The sunflower crop was sown on October 20 using a precision drill after the paddock had been sprayed out, cultivated and a good seed bed prepared before drilling.

John used a sowing rate to achieve a high plant population of 90,000 plants per ha.

When sunflowers are grown for seed the sowing rates are much lower as the plants are in the ground longer and high plant populations are at risk of lodging.

Soil temperatures need to be 12C and climbing so mid-October is probably the earliest John would sow it.

“But depending on where it fits in a rotation you could sow it any time from the up until December,” he says.

He used an open-pollinated variety sown to produce bird seed but is aiming to source a hybrid variety this season.

A pre-emergence broadleaf herbicide was used and the only other weed control used was inter-row cultivation when the crop was 300mm high.
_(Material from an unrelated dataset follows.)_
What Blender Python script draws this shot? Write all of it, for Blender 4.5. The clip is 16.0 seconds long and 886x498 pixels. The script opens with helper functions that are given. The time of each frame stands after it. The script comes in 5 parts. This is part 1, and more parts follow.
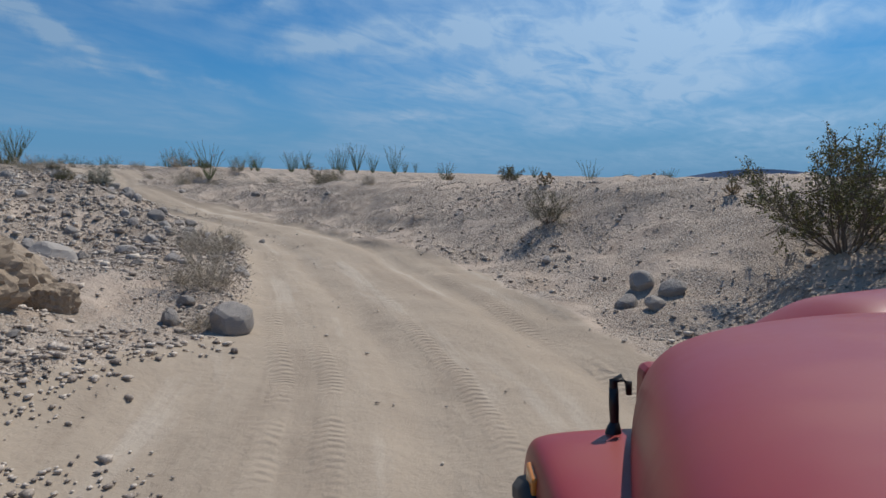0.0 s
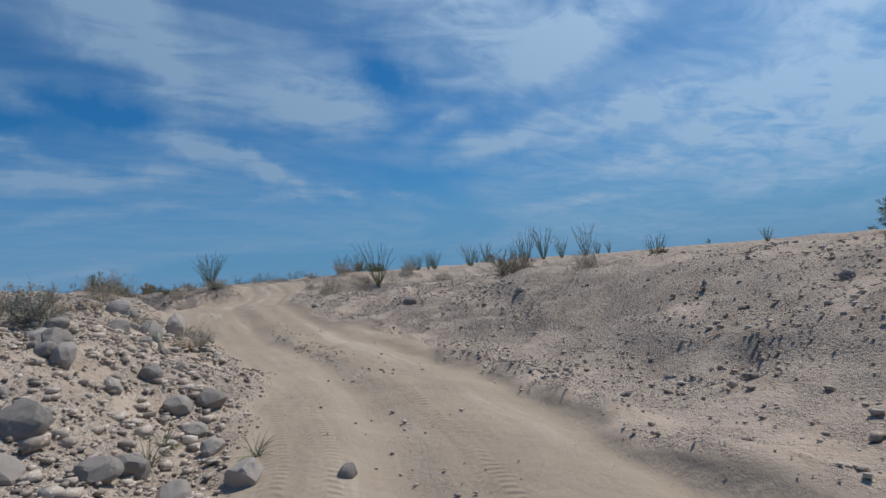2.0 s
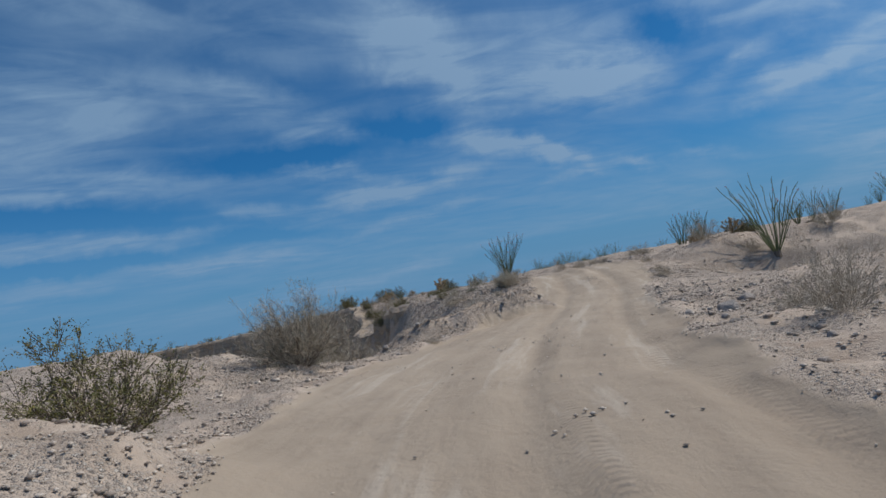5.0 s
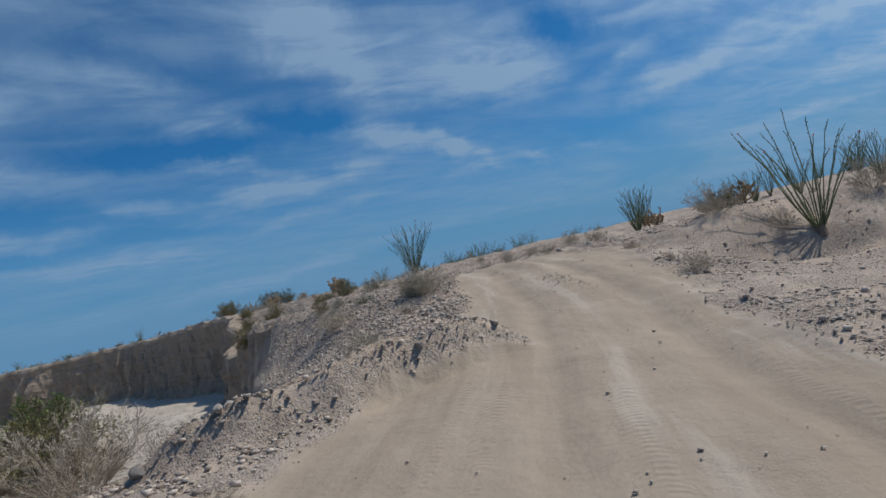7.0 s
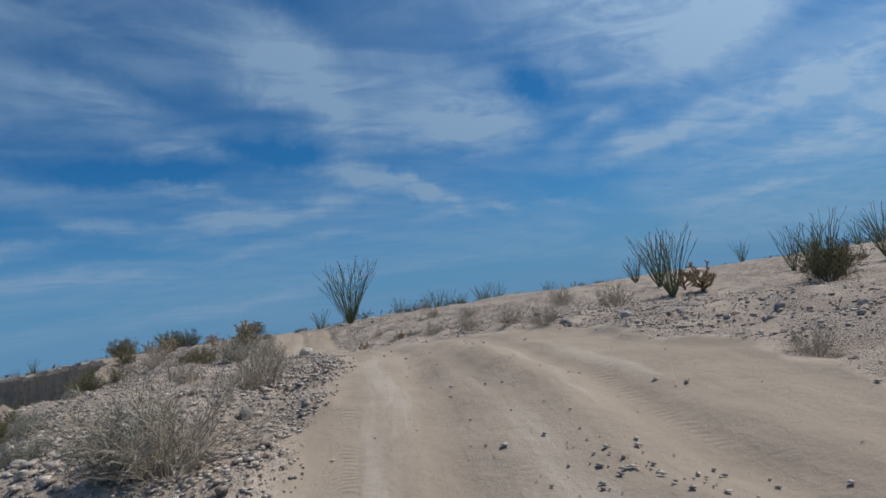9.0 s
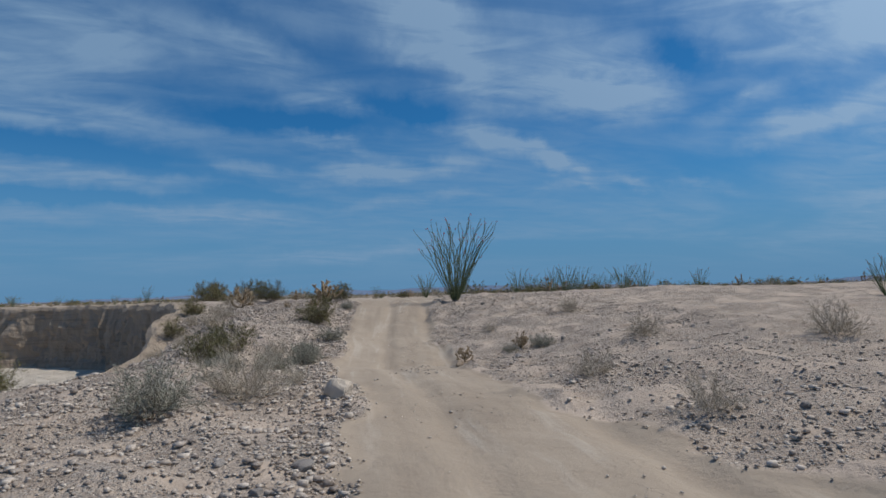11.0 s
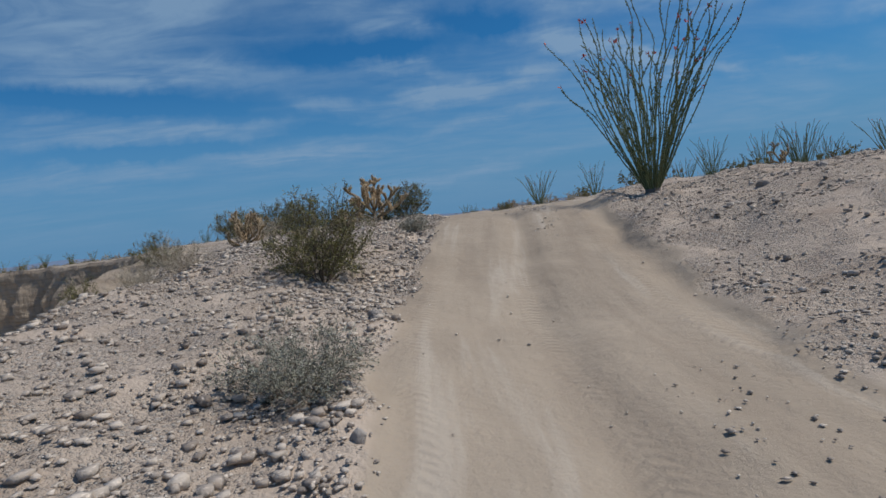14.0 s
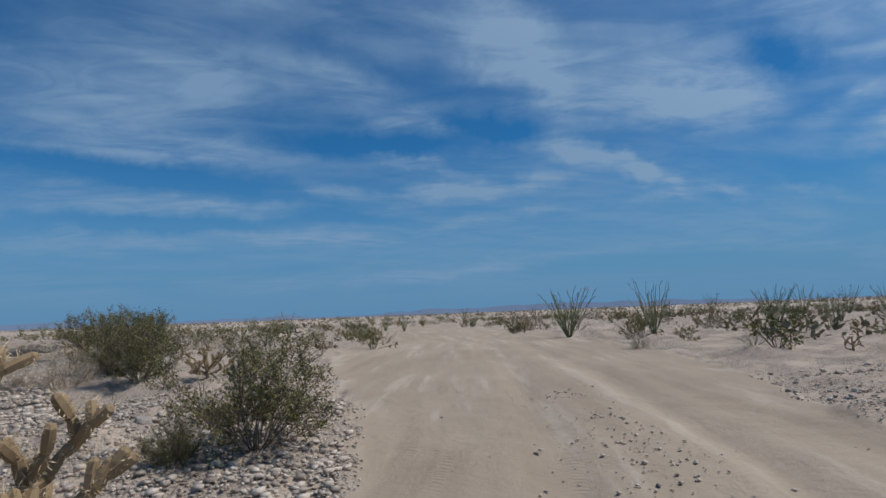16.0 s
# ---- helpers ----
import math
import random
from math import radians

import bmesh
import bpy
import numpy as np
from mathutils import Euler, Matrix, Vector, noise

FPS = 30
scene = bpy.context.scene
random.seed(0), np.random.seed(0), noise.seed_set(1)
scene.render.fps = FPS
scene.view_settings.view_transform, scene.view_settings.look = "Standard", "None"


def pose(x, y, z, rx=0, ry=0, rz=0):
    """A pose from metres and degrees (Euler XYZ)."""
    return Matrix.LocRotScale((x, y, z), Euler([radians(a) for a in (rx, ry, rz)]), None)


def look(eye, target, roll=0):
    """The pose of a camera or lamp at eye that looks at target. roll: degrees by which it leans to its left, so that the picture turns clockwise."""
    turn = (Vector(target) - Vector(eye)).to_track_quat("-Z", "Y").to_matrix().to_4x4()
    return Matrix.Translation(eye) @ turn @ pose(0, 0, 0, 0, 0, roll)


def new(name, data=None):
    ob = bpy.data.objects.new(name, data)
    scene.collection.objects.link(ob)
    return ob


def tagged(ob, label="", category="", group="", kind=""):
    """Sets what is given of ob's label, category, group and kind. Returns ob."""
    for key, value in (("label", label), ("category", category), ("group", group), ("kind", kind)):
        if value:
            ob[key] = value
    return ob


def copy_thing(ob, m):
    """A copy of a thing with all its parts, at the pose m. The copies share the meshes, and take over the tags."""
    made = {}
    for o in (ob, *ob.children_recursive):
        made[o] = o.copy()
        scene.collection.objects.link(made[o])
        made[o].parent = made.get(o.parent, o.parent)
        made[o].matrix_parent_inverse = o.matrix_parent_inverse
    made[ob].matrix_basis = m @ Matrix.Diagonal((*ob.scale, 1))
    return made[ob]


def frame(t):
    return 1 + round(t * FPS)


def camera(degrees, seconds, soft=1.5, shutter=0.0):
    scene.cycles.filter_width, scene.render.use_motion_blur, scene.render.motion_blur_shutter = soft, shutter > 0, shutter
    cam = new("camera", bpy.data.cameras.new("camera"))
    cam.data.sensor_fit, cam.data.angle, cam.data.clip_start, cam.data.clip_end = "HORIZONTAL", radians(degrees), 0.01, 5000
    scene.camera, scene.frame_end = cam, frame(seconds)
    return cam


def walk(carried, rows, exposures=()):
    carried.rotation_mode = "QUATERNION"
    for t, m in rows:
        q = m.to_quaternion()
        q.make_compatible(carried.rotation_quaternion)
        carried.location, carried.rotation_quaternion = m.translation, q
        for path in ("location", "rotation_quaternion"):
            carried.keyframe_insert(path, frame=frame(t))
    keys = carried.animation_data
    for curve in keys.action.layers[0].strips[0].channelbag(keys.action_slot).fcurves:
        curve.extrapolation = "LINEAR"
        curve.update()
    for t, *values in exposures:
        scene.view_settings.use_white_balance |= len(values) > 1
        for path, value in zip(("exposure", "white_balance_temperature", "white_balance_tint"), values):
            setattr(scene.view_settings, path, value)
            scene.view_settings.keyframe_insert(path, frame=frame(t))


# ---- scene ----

They held off irrigating to force the plant to send its tap root down into the soil profile but then played catch-up to get soil moisture levels up through December.

In total the crop received 125mm of irrigation.

John says the sunflowers appear to be better scavengers of nutrients than maize and no additional nitrogen was required based on leaf test analysis.

The crop was only in the ground for two months and was cut in late December when the sunflowers were flowering and before seeds had developed.

De Ruiter says that again there’s a trade off when making silage as leaving the crop longer through to seed development means the stems become woody and thick making it difficult to ensile well.

Table: Silage and crop data

Faba beans Sunflowers
Yield (t DM/ha) 12.6 5.3
Time in ground (months) 7 2
ME (MJME/kgDM) 10.5 10.4
Soluble protein (%) 18.2 13.3
Fibre NDF (%) 38.4 30.5
Cost standing (c/kg DM) 23-24 23-24

John says the sunflower crop grown for silage on its own isn’t a great returning crop on a per-hectare basis because of the lower yields but as a filler in a rotation it could have a place.

While he’s not sure about ensiling it on its own, de Ruiter says both crops can be.

He’s carried out trials ensiling them separately in tubes.

The faba bean silage is dark and doesn’t look appealing but providing it’s wilted properly it is of good quality.

His quality tests give similar results to John’s but there can be variations as with any silage.

He also points out that while there could be benefits to the cows of added protein over winter when fed with the fodder beet, the higher protein in the silages may have a detrimental effect on nutrient nitrogen loadings limiting the nitrogen budget benefits of the fodder beet.